Published online by Cambridge University Press: 06 January 2010
My strongest academic memory from graduate school – a feeling, I am certain, not unique to me – was a sense that precolonial Southeast Asian historiography was desperately chaotic and difficult to penetrate. Texts available in the 1970s and 1980s offered an endless array of names, battles, and dates with few, if any, long-term patterns discernible for individual realms, much less the region as a whole or major subregions.

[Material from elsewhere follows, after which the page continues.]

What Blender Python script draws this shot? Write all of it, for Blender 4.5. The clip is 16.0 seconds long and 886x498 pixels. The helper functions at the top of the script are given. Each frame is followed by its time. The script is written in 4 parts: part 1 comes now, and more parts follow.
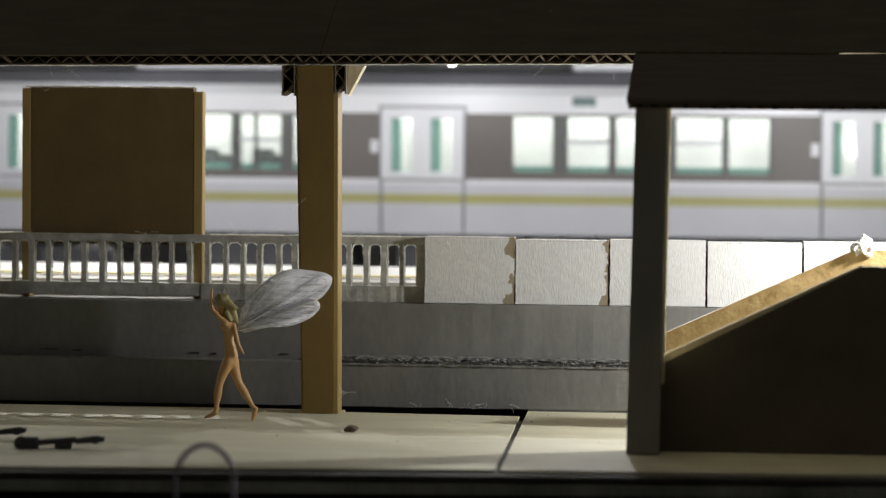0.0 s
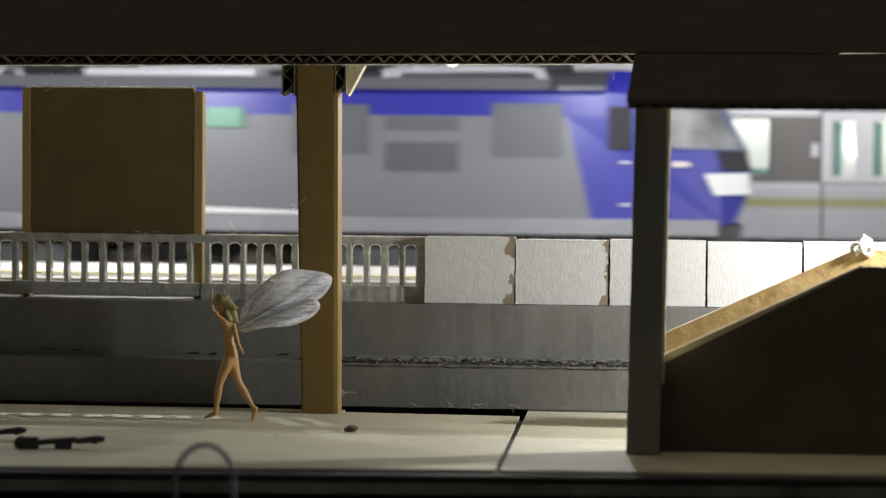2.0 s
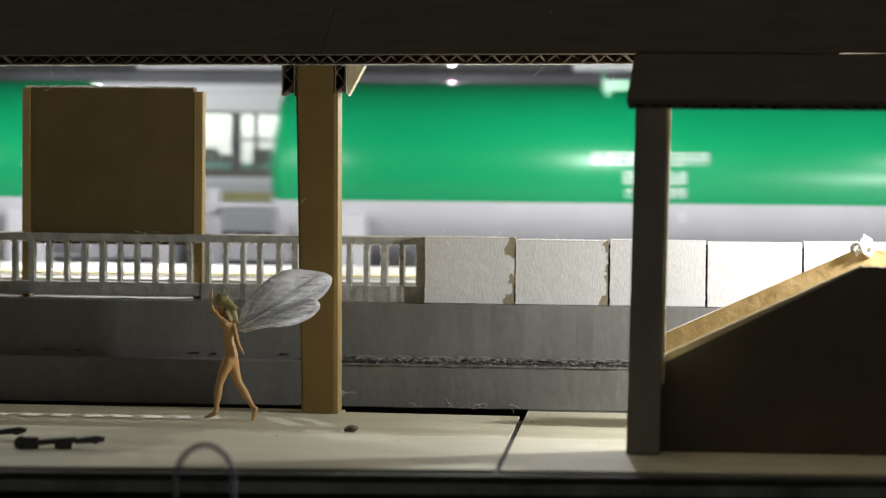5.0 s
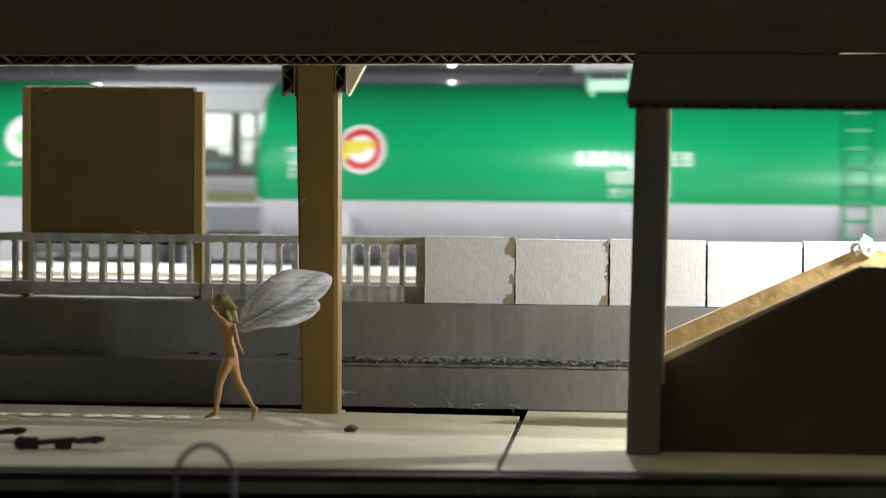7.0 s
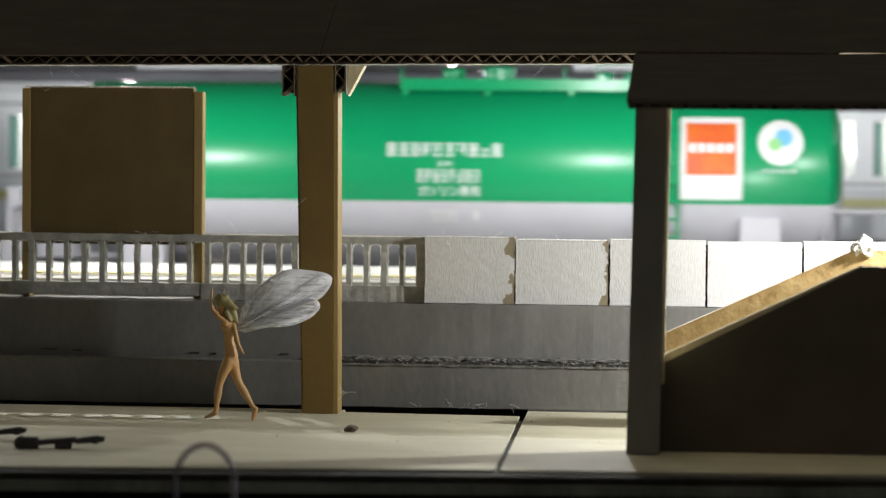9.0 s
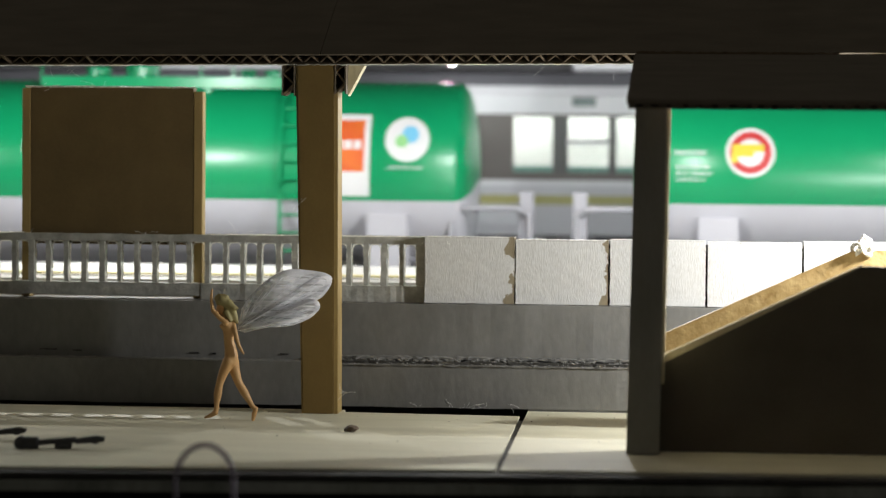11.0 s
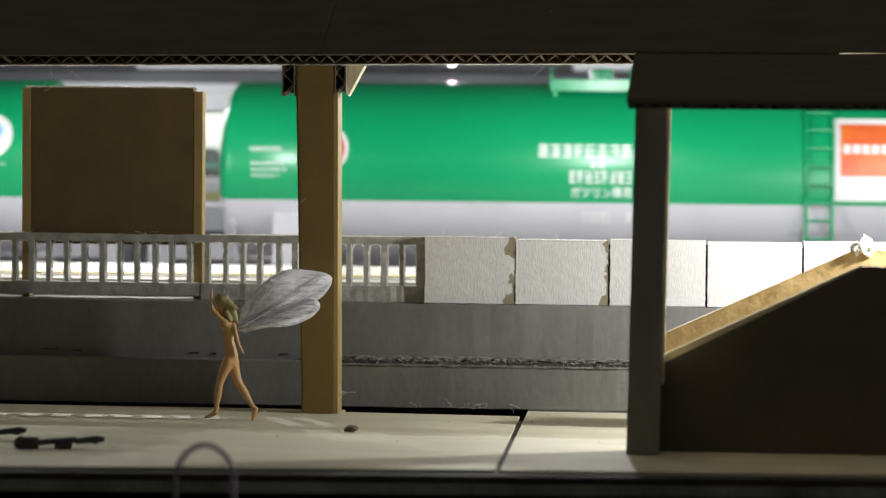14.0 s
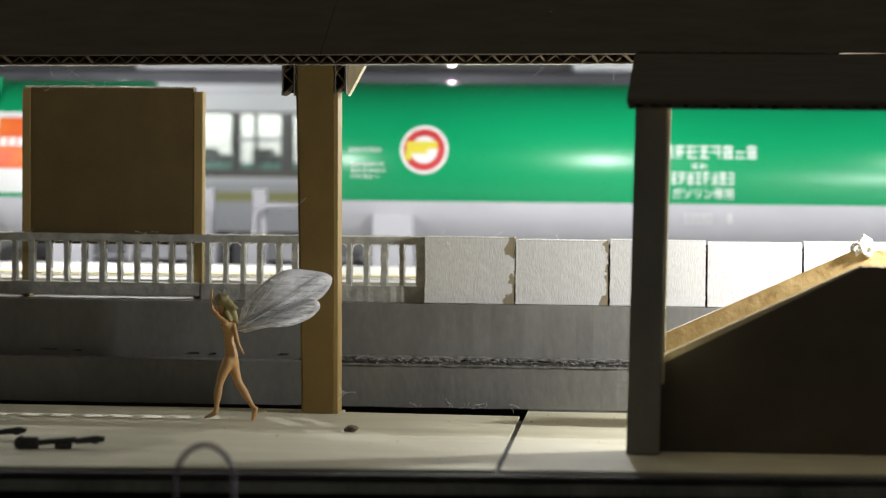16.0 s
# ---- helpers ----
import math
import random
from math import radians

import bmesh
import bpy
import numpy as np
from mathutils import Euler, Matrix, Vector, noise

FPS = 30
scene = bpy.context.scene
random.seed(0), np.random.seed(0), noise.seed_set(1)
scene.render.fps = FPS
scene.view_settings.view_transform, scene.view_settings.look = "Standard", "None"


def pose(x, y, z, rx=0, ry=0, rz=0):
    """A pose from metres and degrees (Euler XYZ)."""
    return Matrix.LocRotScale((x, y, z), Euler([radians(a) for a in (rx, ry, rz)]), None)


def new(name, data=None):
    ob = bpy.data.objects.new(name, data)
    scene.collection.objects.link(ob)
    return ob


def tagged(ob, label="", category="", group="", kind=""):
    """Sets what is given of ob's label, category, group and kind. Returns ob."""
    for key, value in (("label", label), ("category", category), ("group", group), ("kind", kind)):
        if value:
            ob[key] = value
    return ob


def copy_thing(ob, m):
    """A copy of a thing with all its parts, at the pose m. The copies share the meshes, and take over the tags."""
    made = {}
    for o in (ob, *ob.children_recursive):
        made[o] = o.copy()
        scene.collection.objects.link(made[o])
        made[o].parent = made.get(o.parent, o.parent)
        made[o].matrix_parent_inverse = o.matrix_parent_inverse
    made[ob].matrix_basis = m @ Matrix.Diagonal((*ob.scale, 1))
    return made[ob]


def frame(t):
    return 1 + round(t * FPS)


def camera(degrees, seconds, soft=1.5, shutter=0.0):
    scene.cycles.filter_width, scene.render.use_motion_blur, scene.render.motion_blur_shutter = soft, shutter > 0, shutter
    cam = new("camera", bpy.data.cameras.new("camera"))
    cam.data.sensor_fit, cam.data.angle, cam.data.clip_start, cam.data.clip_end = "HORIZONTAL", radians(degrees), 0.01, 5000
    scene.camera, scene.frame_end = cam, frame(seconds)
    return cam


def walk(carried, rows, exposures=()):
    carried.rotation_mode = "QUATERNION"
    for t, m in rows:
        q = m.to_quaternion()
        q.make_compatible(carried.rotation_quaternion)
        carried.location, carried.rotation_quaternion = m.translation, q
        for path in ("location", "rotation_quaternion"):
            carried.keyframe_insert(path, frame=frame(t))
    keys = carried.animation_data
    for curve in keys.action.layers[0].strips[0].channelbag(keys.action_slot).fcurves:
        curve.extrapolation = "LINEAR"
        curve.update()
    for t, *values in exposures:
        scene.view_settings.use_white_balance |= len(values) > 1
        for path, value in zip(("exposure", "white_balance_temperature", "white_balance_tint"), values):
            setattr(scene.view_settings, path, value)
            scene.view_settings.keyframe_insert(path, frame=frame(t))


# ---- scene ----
cam = camera(18.07, 16.0, soft=1.2, shutter=0.5)
cam.data.dof.use_dof = True
cam.data.dof.focus_distance = 0.398
cam.data.dof.aperture_fstop = 30.0
CAM = pose(0, 0, 0.0404) @ pose(0, 0, 0, 0, 0, 5.1) @ pose(0, 0, 0, 90 - 2.358) @ pose(0, 0, 0, 0, 0, 0.5)
walk(cam, [(0.0, CAM), (16.0, CAM)], exposures=[(0.0, 0.0), (1.6, 0.03), (3.5, 0.22), (16.0, 0.25)])

# ---- light: a dim room, lamps under the canopy, one lamp over the stairs ----
world = bpy.data.worlds.new("room_light")
scene.world = world
world.use_nodes = True
world.node_tree.nodes["Background"].inputs[0].default_value = (1.0, 0.95, 0.84, 1)
world.node_tree.nodes["Background"].inputs[1].default_value = 0.052

LAMP_X = (-148.0, -92.0, -17.0, 44.0)
LAMP_Y, LAMP_Z = 457.0, 52.4
BAR_X = (-109.7, -46.3, 15.8, 80.8)
BAR_Y, BAR_Z = 535.0, 53.3


def point_lamp(name, x, y, z, watts, radius, colour=(0.98, 0.99, 1.0)):
    data = bpy.data.lights.new(name, "POINT")
    data.energy, data.shadow_soft_size, data.color = watts, radius / 1000, colour
    ob = new(name, data)
    ob.location = (x / 1000, y / 1000, z / 1000)
    return ob


for lx, watts in zip(LAMP_X, (0.060, 0.068, 0.066, 0.046)):
    point_lamp("canopy_light", lx, LAMP_Y, LAMP_Z - 0.9, watts, 0.4)
for lx in BAR_X:
    point_lamp("track_light", lx, BAR_Y, BAR_Z - 0.4, 0.013, 0.7)
point_lamp("stair_light", 43.0, 380.0, 38.0, 0.205, 1.6, (0.98, 0.99, 1.0))

# ---- materials ----


def base_mat(name, rough=0.6, metal=0.0):
    m = bpy.data.materials.new(name)
    m.use_nodes = True
    n, l = m.node_tree.nodes, m.node_tree.links
    b = n["Principled BSDF"]
    b.inputs["Roughness"].default_value = rough
    b.inputs["Metallic"].default_value = metal
    return m, n, l, b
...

I also remember thinking – a more idiosyncratic reverie, no doubt – how very curious it was that the 16th-century unification of Burma coincided with the dramatic annexations of Ivan IV in Russia, and that in both Russia and Burma these conquests yielded to periods of utter chaos at the turn of the 17th century. Preoccupied with Burmese research, I relegated such coincidences to the “useless trivia” section of my mind. But years later, when completion of some Burma projects allowed me to revisit the issue of correlations, it gradually dawned on me that far from being a 16th-century peculiarity, parallel chronologies extended throughout much of Burmese and Russian history. What is more, I began to realize, substantially similar chronologies were shared by other far-flung sectors of Eurasia with no obvious connection to either Burma or Russia.
The present two-volume study Strange Parallels: Southeast Asia in Global Context, c. 800–1830 addresses these abiding, ultimately interrelated, concerns: What were the principal long-term trends in precolonial Southeast Asian political, cultural, and economic history?